Reports are how AssureAgent surfaces what happened. There are two flavors.

Single-run reports

One run, one detail page. You get this view by clicking any run from a scenario, path, or the global Test results feed.

What’s on the page:

  • Header — scenario name, path name, agent, run timestamp, pass / fail badge, termination reason.
  • Transcript — every turn, speaker-labeled, timestamped. Tool invocations are shown inline as collapsible blocks (call → result). Click any turn to seek the audio (voice runs).
  • Audio player — full call recording for voice runs. Speed control, scrub, download.
  • Success criteria evaluation — the rubric used and the reasoning for the verdict. If the run failed, this is where you see why.
  • Latency — per-turn time-to-first-token and total response time, with a small chart for the whole call.
  • Metadata — caller persona snapshot, success criteria as it was at run time, path name, links to the parent scenario.

View result guide →

Aggregated reports

Many runs, one trend view. Useful for:

  • Pass-rate over time. Did we get worse this week?
  • Regression detection. Which paths started failing after the last deploy?
  • Slowest paths. Where is the target spending the most time per turn?
  • Most-failed scenarios. Where do we have the worst coverage?

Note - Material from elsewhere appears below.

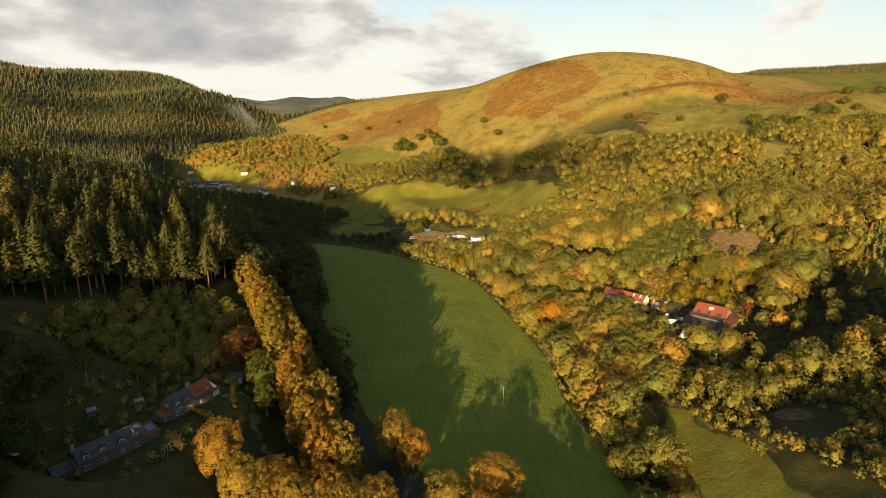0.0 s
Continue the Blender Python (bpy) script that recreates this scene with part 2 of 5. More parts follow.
# level ground under buildings: x, y, radius, height
PADS = [(113, 317, 18, 3.6), (137, 276, 22, 3.6), (122, 288, 14, 3.2), (28, 505, 26, -4.0), (-85, 180, 15, 14.4), (-97, 150, 16, 15.0)]


def smooth(v):
    v = np.clip(v, 0, 1)
    return v * v * (3 - 2 * v)


def line_distance(line, x, y):
    """Distance to a line whose points may carry a half width."""
    best = np.full(np.broadcast(x, y).shape, 1e9)
    for a, b in zip(line[:-1], line[1:]):
        dx, dy = b[0] - a[0], b[1] - a[1]
        u = np.clip(((x - a[0]) * dx + (y - a[1]) * dy) / (dx * dx + dy * dy), 0, 1)
        d = np.hypot(x - a[0] - u * dx, y - a[1] - u * dy)
        if len(a) > 2:
            d = d - (a[2] + u * (b[2] - a[2]))
        best = np.minimum(best, d)
    return best


def weights(xs, x):
    """Smooth interpolation weights of x among the lines xs."""
    xs = np.array(xs, float)
    n = len(xs)
    x = np.clip(x, xs[0], xs[-1])
    i = np.clip(np.searchsorted(xs, x, side="right") - 1, 0, n - 2)
    w = xs[i + 1] - xs[i]
    u = (x - xs[i]) / w
    M = np.zeros((x.size, n))
    at = np.arange(x.size)
    np.add.at(M, (at, i), 2 * u ** 3 - 3 * u ** 2 + 1)
    np.add.at(M, (at, i + 1), -2 * u ** 3 + 3 * u ** 2)
    for j, c in ((i, u ** 3 - 2 * u ** 2 + u), (i + 1, u ** 3 - u ** 2)):
        lo, hi = np.maximum(j - 1, 0), np.minimum(j + 1, n - 1)
        s = c * w / (xs[hi] - xs[lo])
        np.add.at(M, (at, hi), s)
        np.add.at(M, (at, lo), -s)
    return M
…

Aggregated views live under Reports in the left nav and can be filtered by:

  • Scenario
  • Path
  • Date range
  • Label (the tags you put on scenarios)
  • Run status

Sharing

Any single-run report can be shared via a tokenized public link. The recipient sees a read-only view at a path like https://app.assureagent.ai/shared/report/<token> — no AssureAgent account required.

Sharing reports →

What success criteria does (and doesn’t)

Success criteria is a free-text rubric — natural language, not code. Examples:

  • “The agent verified the caller using DOB and last 4 of card before discussing the dispute.”
  • “The caller received either a refund confirmation number OR a supervisor callback.”

After every run, the platform reads the transcript and the rubric, and decides pass / fail with a short reasoning paragraph. This is intentionally opinionated and human-readable. It does NOT replace your own judgment for edge cases — read the transcript yourself when something looks weird.

If you don’t write success criteria, the platform auto-generates a sensible one from the scenario description. You can always override it per path.

Retention

Transcripts, success criteria reasoning, and run metadata are retained indefinitely. Audio recordings have a longer-but-finite retention; check Settings → Usage for the exact policy on your plan.